COLLECTED MATERIAL
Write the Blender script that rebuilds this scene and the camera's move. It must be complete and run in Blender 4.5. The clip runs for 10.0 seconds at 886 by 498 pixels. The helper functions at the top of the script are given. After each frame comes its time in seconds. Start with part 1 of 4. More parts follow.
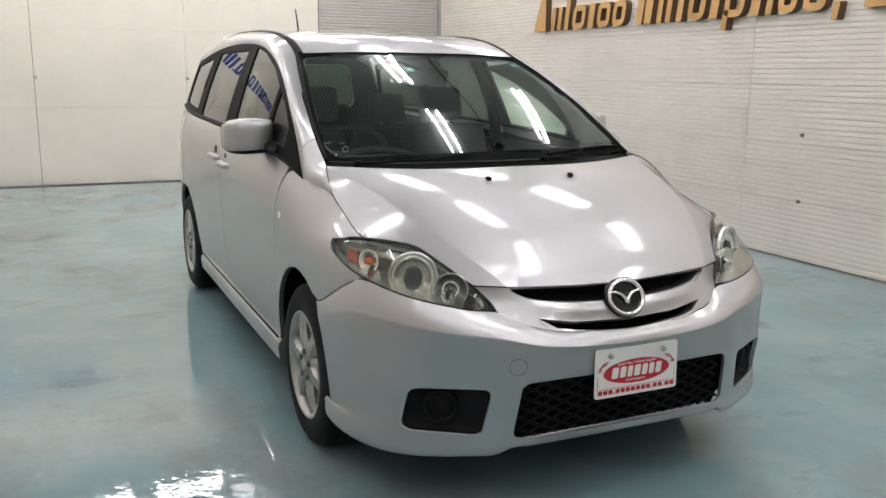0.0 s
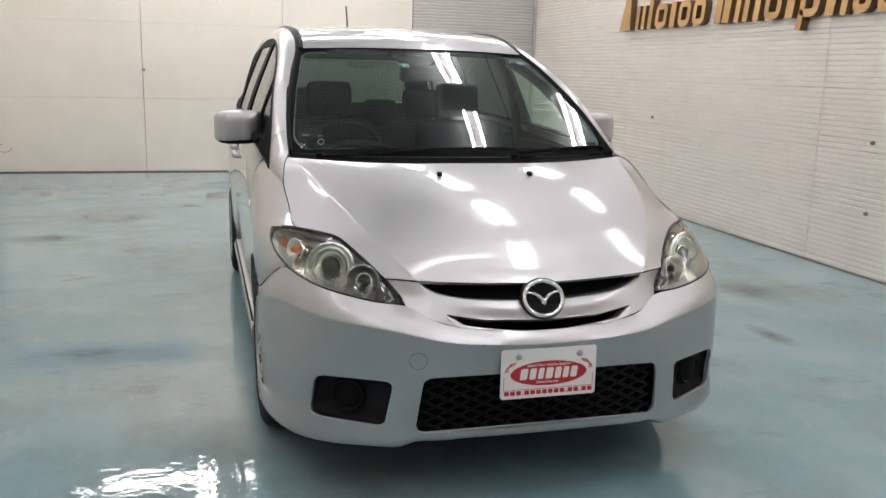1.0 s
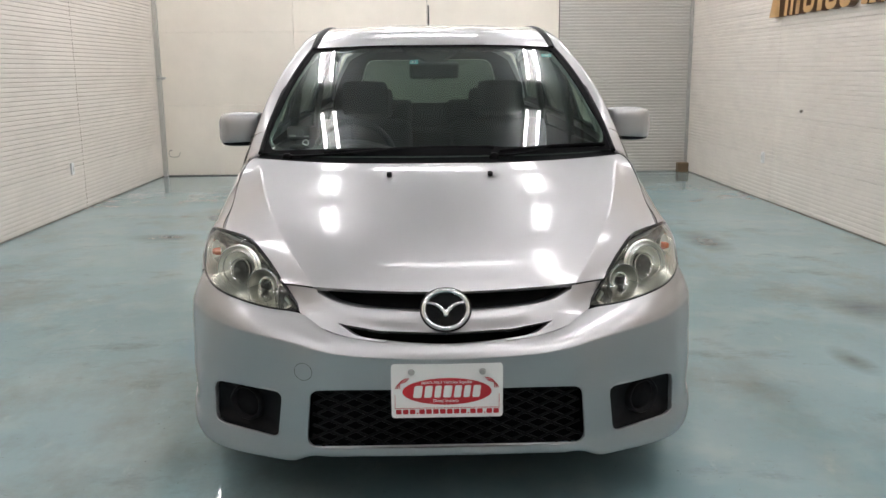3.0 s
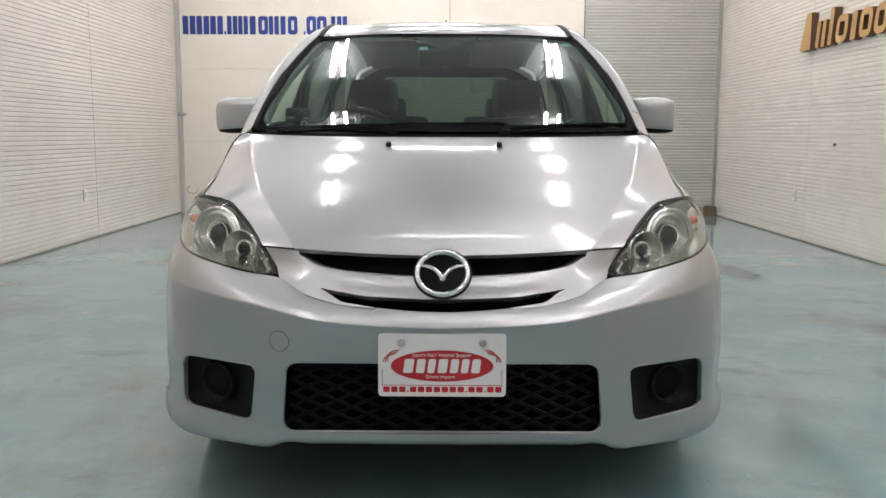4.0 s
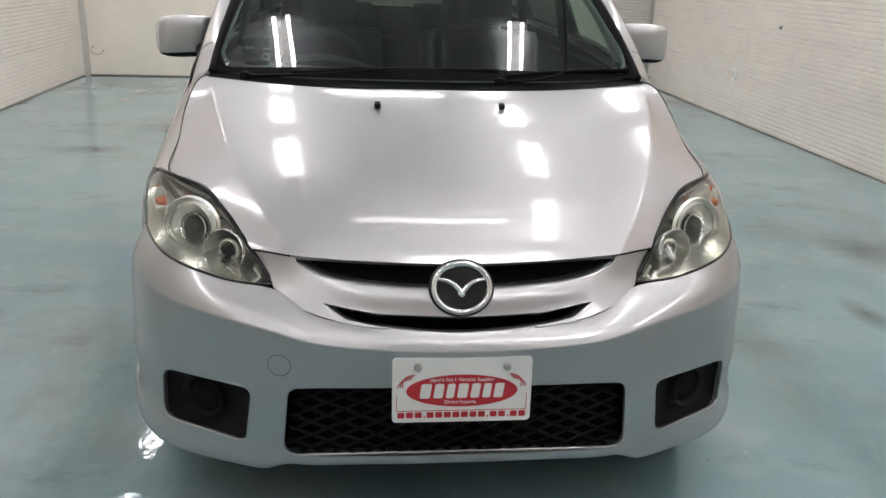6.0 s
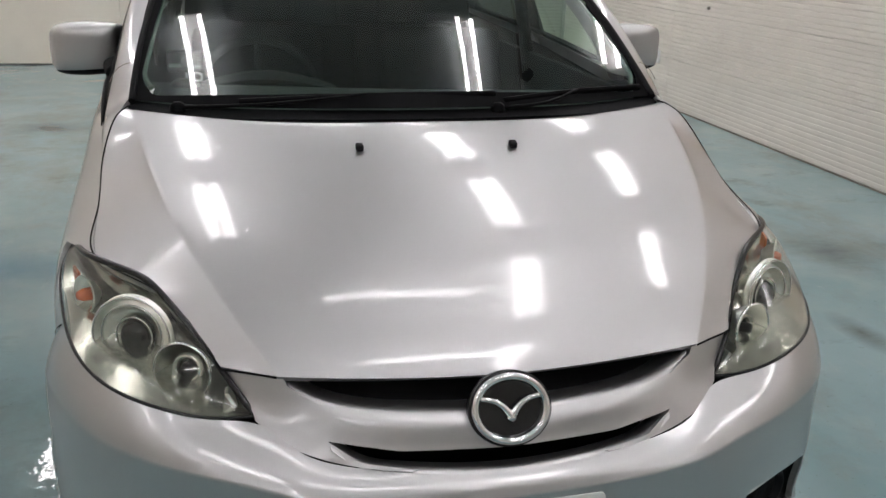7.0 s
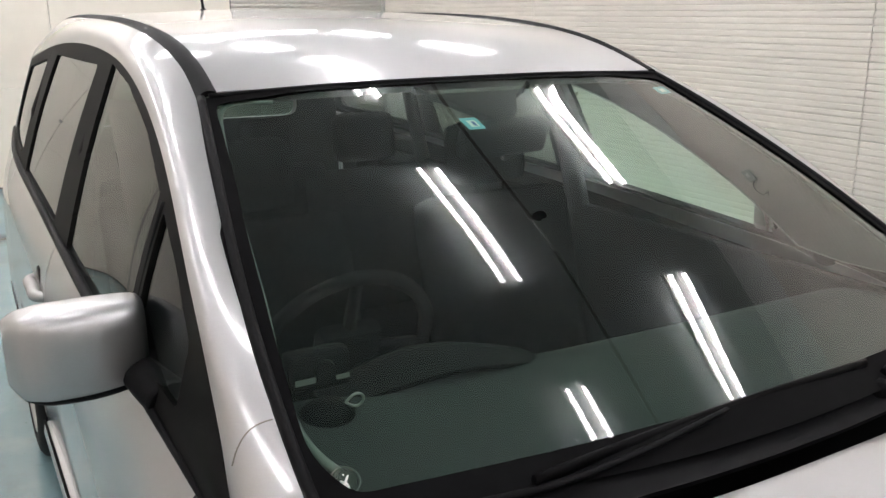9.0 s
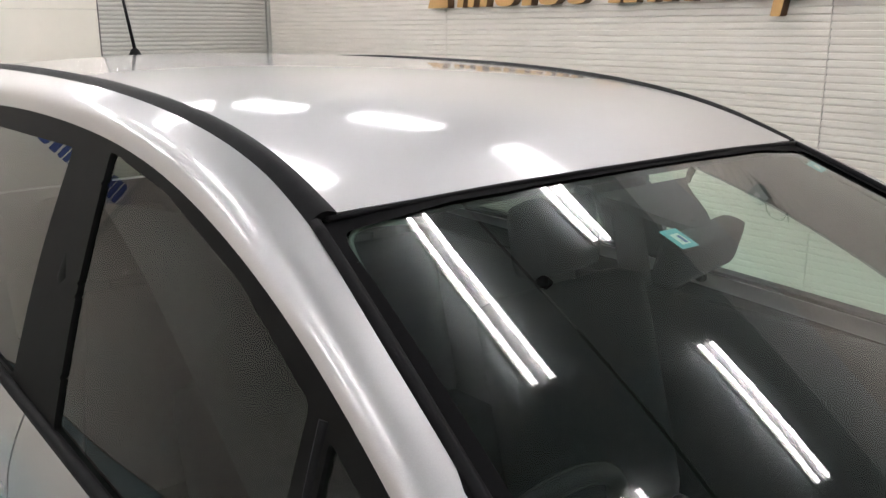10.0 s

EXERCISE
The material above holds pictures; copy everything else in it exactly.

SOLUTION TO THE EXERCISE
Write the Blender script that rebuilds this scene and the camera's move. It must be complete and run in Blender 4.5. The clip runs for 10.0 seconds at 886 by 498 pixels. The helper functions at the top of the script are given. After each frame comes its time in seconds. Start with part 1 of 4. More parts follow.
0.0 s
1.0 s
3.0 s
4.0 s
6.0 s
7.0 s
9.0 s
10.0 s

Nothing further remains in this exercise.